Sabtu, 10 Januari 2009

Implementasi Kebijakan Perberasan Nasional

Implementasi Kebijakan Perberasan Nasional
tisman
PEMERINTAH telah mengeluarkan kebijakan pengaturan impor beras seperti tertuang dalam Keputusan Menteri Perindustrian dan Perdagangan No 9/MPP/Kep/1/2004. Penulis berusaha mencoba membahas bagaimana mendudukkan kebijakan pengaturan impor beras tersebut di dalam konteks implementasi kebijakan perberasan nasional yang komprehensif, sebagaimana tercantum di dalam Inpres No 9 Tahun 2002 tentang Penetapan Kebijakan Perberasan.

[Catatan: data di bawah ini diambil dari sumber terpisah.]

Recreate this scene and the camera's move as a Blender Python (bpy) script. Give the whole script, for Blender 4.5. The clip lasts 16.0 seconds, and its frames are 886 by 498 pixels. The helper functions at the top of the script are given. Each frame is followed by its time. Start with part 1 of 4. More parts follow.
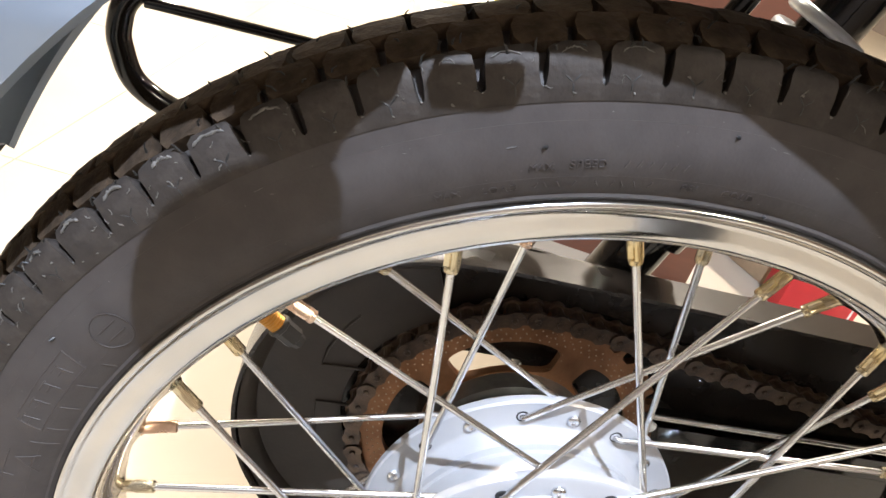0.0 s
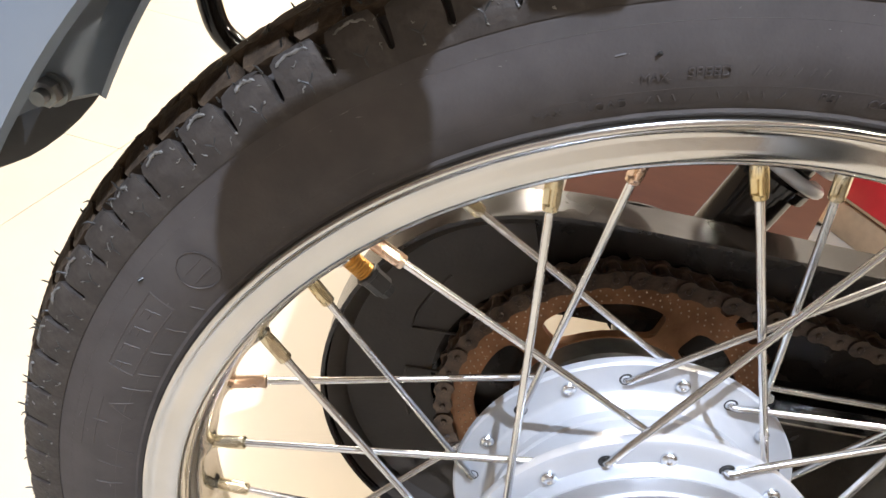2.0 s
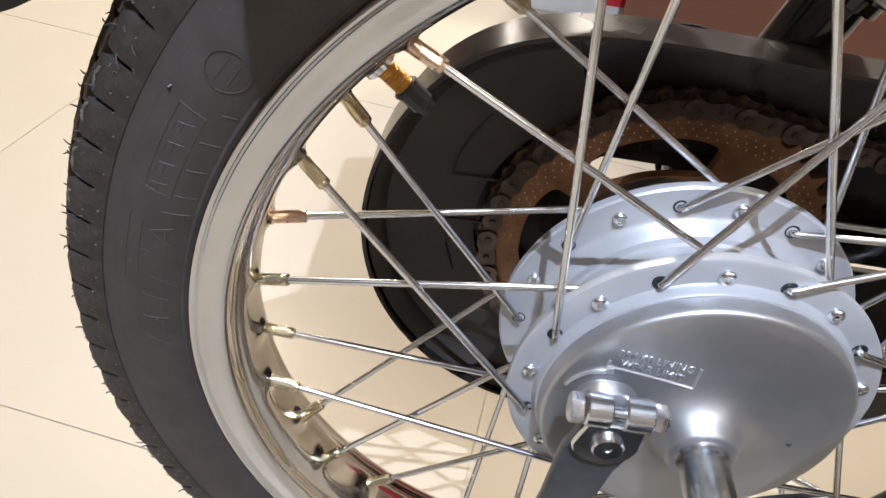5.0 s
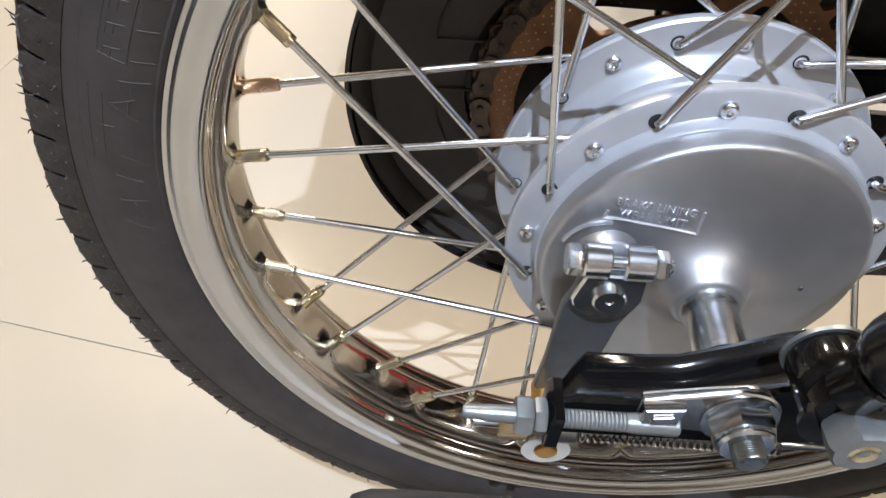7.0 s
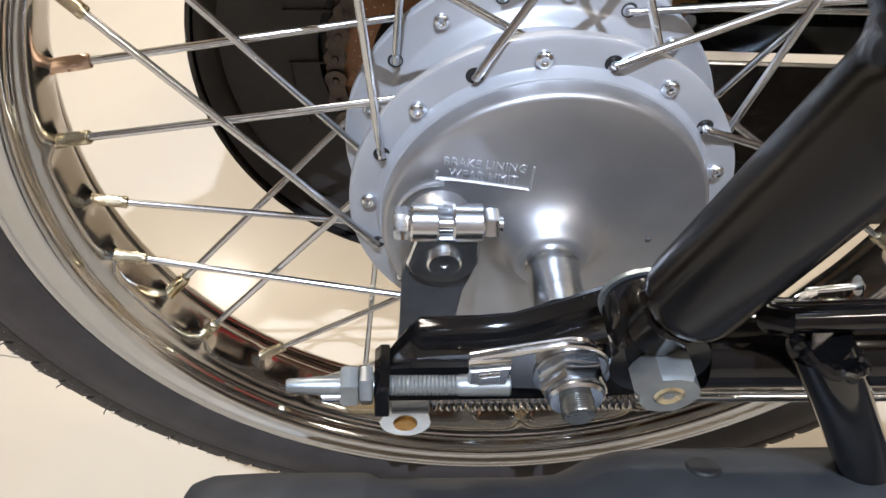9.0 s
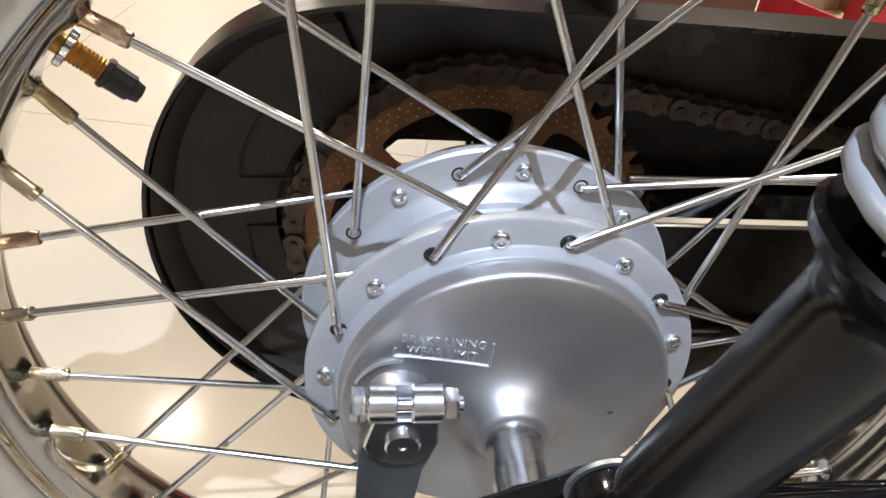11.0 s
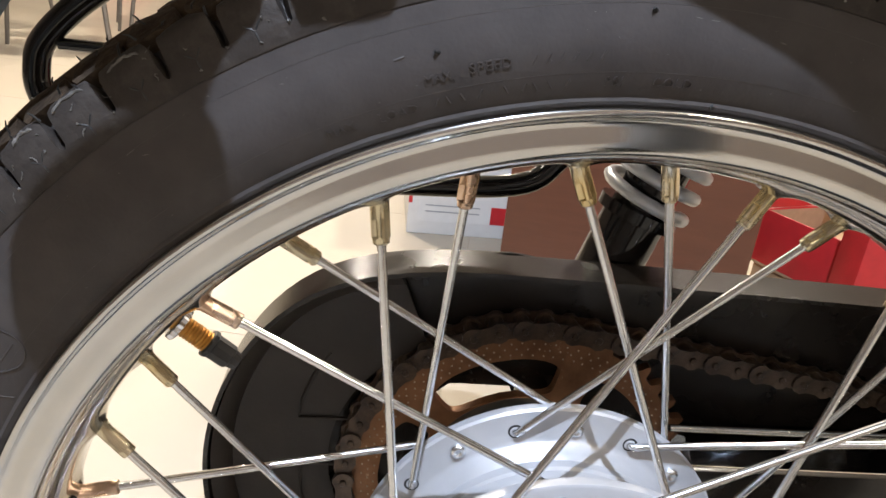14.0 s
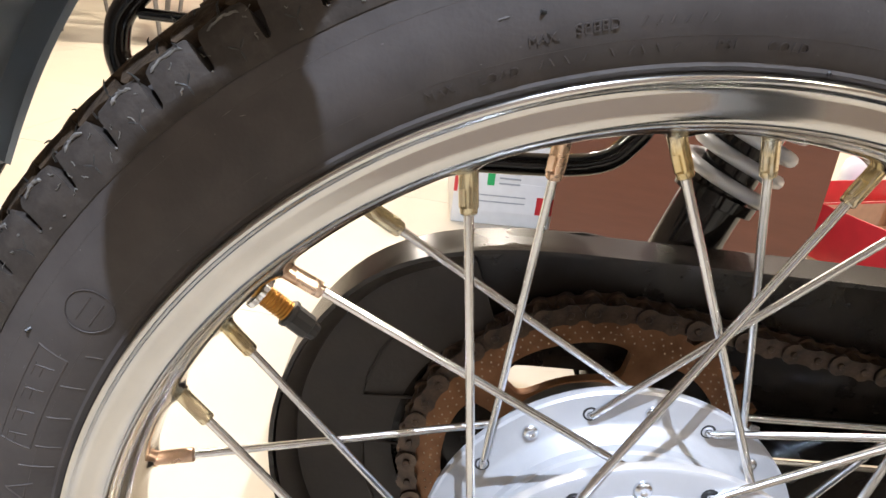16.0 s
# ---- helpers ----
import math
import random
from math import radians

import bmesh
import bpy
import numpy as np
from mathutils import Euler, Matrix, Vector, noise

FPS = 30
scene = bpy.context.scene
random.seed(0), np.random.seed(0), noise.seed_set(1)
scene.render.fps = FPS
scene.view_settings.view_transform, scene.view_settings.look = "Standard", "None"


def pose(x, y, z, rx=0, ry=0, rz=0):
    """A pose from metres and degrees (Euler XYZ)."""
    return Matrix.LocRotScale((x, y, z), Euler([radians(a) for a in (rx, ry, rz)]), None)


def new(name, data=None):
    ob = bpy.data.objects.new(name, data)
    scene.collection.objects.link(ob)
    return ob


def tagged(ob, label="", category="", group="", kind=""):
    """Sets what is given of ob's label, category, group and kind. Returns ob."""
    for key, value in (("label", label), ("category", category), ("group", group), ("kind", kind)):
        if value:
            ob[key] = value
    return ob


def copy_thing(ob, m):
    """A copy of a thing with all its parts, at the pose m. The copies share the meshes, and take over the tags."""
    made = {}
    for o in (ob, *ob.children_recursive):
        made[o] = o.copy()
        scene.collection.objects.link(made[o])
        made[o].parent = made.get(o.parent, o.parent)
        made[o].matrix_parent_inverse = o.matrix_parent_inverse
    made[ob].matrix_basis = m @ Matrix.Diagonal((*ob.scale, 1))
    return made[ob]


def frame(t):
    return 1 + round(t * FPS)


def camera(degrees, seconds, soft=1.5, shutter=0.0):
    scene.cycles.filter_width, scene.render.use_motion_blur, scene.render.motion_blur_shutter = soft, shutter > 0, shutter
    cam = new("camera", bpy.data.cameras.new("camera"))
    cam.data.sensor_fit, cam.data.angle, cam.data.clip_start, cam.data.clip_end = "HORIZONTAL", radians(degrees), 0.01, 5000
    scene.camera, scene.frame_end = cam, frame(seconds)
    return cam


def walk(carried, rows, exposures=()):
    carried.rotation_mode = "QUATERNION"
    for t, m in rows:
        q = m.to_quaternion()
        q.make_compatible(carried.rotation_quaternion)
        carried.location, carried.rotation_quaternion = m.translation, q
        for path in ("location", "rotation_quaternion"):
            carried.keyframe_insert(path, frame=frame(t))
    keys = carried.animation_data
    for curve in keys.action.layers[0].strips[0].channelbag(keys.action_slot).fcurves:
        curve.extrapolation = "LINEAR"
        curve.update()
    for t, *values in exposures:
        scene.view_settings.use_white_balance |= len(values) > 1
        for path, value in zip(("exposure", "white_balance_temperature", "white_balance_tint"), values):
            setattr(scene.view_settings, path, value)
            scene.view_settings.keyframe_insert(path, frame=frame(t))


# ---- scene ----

Inpres No 9/2002 bertujuan untuk meningkatkan pendapatan petani dan ketahanan pangan nasional melalui komponen-komponen kebijakan sebagai berikut: (a) kebijakan peningkatan produktivitas dan produksi padi/beras nasional, (b) kebijakan pengembangan diversifikasi kegiatan ekonomi petani padi, (c) kebijakan harga pembelian gabah/beras oleh pemerintah, (d) kebijakan impor beras yang melindungi produsen dan konsumen, dan (e) kebijakan pemberian jaminan penyediaan dan penyaluran beras untuk kelompok masyarakat miskin dan rawan pangan.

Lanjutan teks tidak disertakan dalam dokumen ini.